Rich Rodriguez obviously isn’t as smart as he thought he was, and neither are his agent and lawyer.
As the litigation moves forward in this fiasco, the case against Rodriguez seems to be growing by the day. Late last week the WVU Foundation said it wants to recover $30 grand in legal fees and expenses from the former fair-haired boy after his legal counsel included the foundation in a lawsuit. The foundation was eventually dismissed from the action by Monongalia County Circuit Judge Robert Stone.
Then comes word that the former director of the Mountaineer Athletic Club, Larry Aschebrook, was the administrator that Rodriguez’s coaching cohort, Calvin Magee, fingered as the person who supposedly made a racial slur by insinuating Magee, an African-American, would never get the head coaching job in Morgantown because of the color of his skin.
Aschebrook, who worked at WVU for less than a year and has resigned to take a position at Arizona State, vehemently denies the accusation and says Rodriguez intimated that if Aschebrook would side with him, he would find work for him at Michigan.
Package that up with some remarks made by Rodriguez’s lawyer a few weeks back in which he compared the former Mountaineer coach to a slave and, wow, don’t you have to start wondering what’s up here?
You have to assume Rodriguez approved of that analogy proffered by attorney Marv Robon.
The chips are piling up on the side of WVU in this contest of Texas Hold ’em.

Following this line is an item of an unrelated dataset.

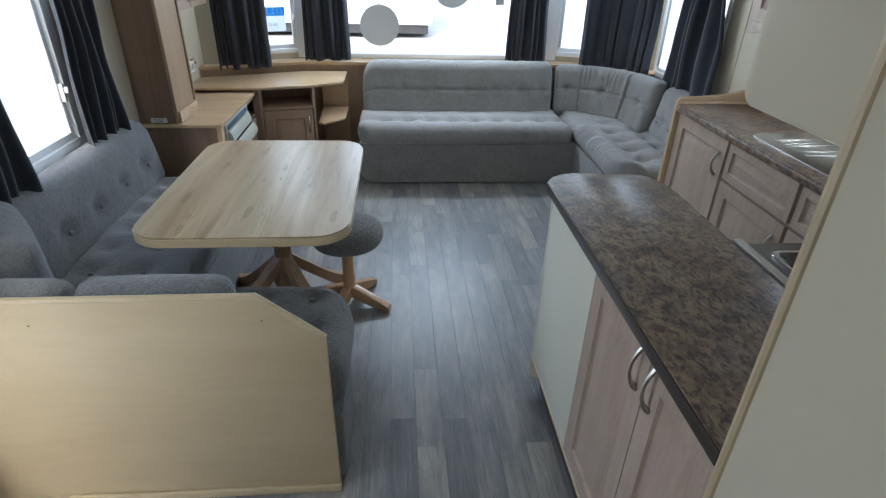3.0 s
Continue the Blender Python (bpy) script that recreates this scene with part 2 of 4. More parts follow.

Both sides are all in and it’s looking more and more like WVU is holding a pair of aces and Rodriguez has drawn a pair of Jokers, i.e., agent Mike Brown and Robon.

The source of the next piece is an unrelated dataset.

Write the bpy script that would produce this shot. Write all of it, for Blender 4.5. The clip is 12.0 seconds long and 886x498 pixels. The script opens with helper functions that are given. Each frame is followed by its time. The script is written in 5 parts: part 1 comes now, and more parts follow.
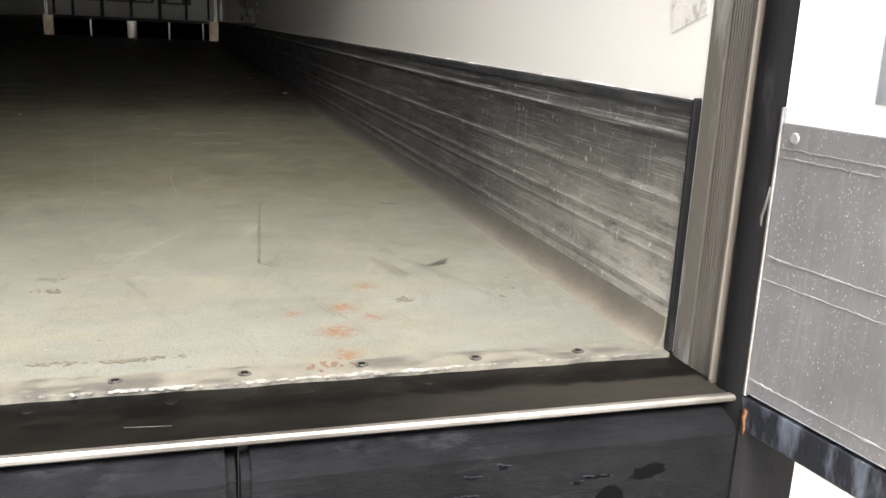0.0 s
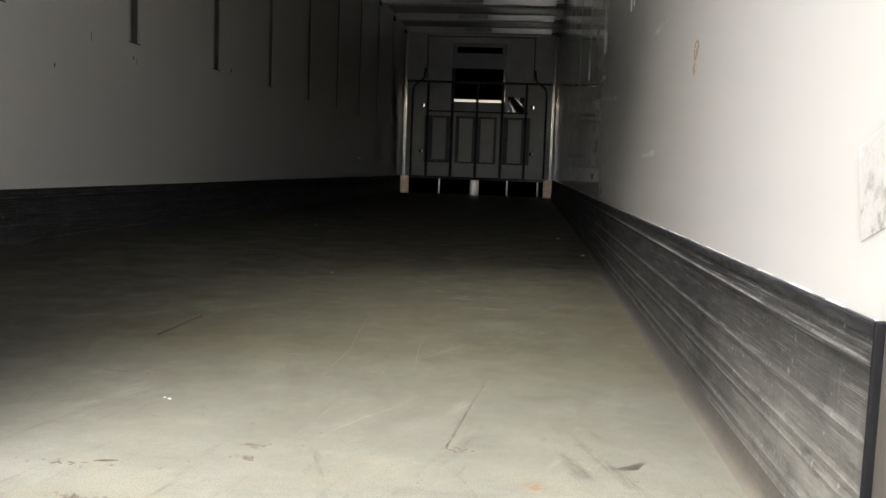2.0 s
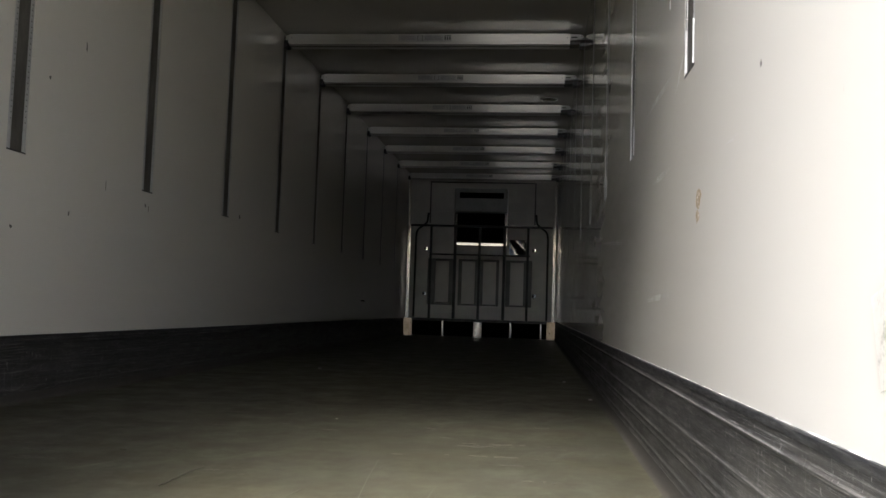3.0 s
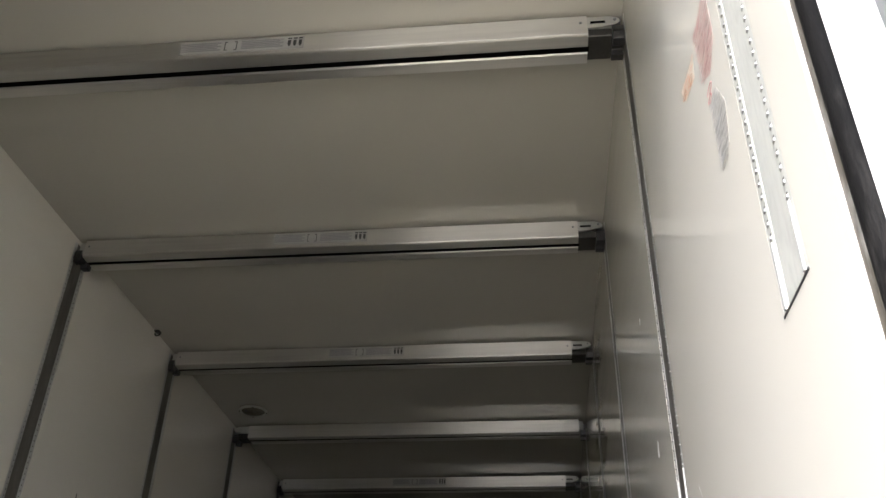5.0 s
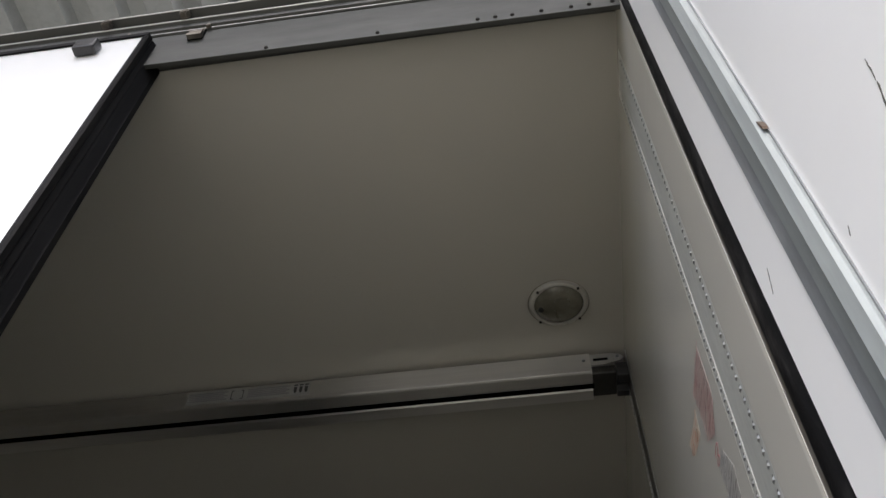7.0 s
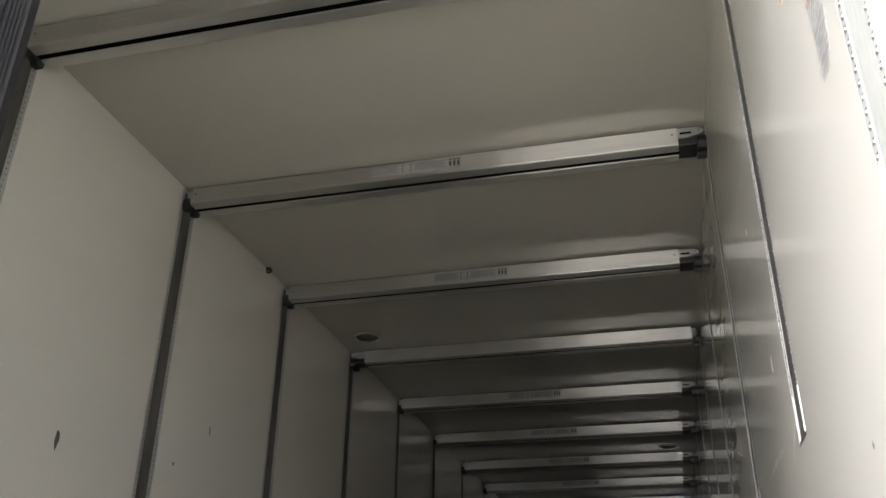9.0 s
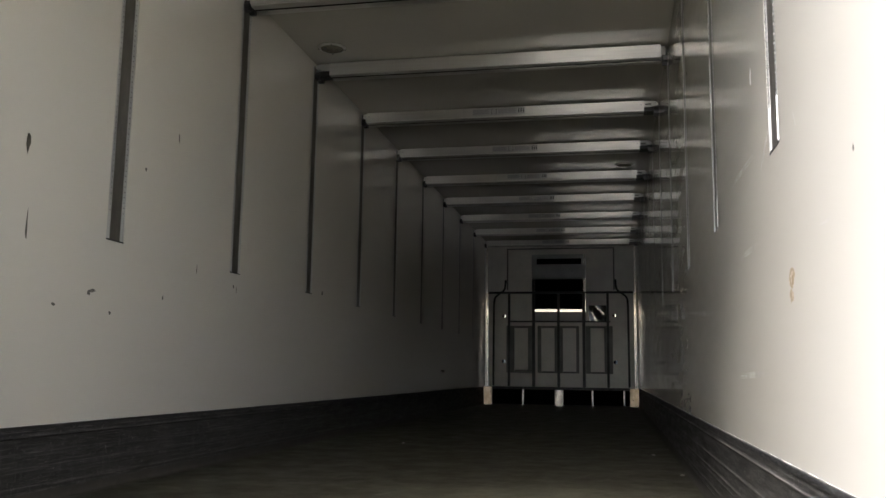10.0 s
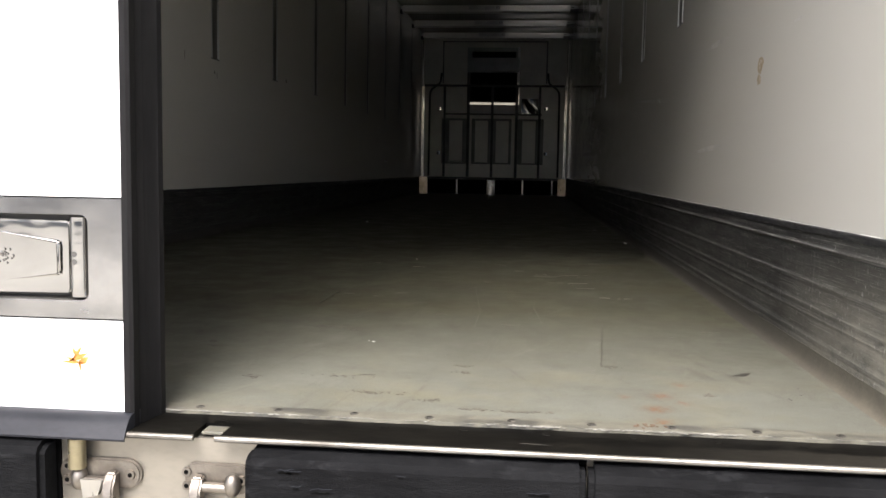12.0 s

One of these days when Rodriguez deflates that ultra-large ego of his — and that could be years from now — he’s going to realize how his own guys took him to the cleaners.
Of course, it might not take that long because his wallet sure appears as if it’s going to take a beating fairly soon. He’d better hope he gets that $2 million he’s seeking for his former residence out on Cheat Lake; he’s going to need it.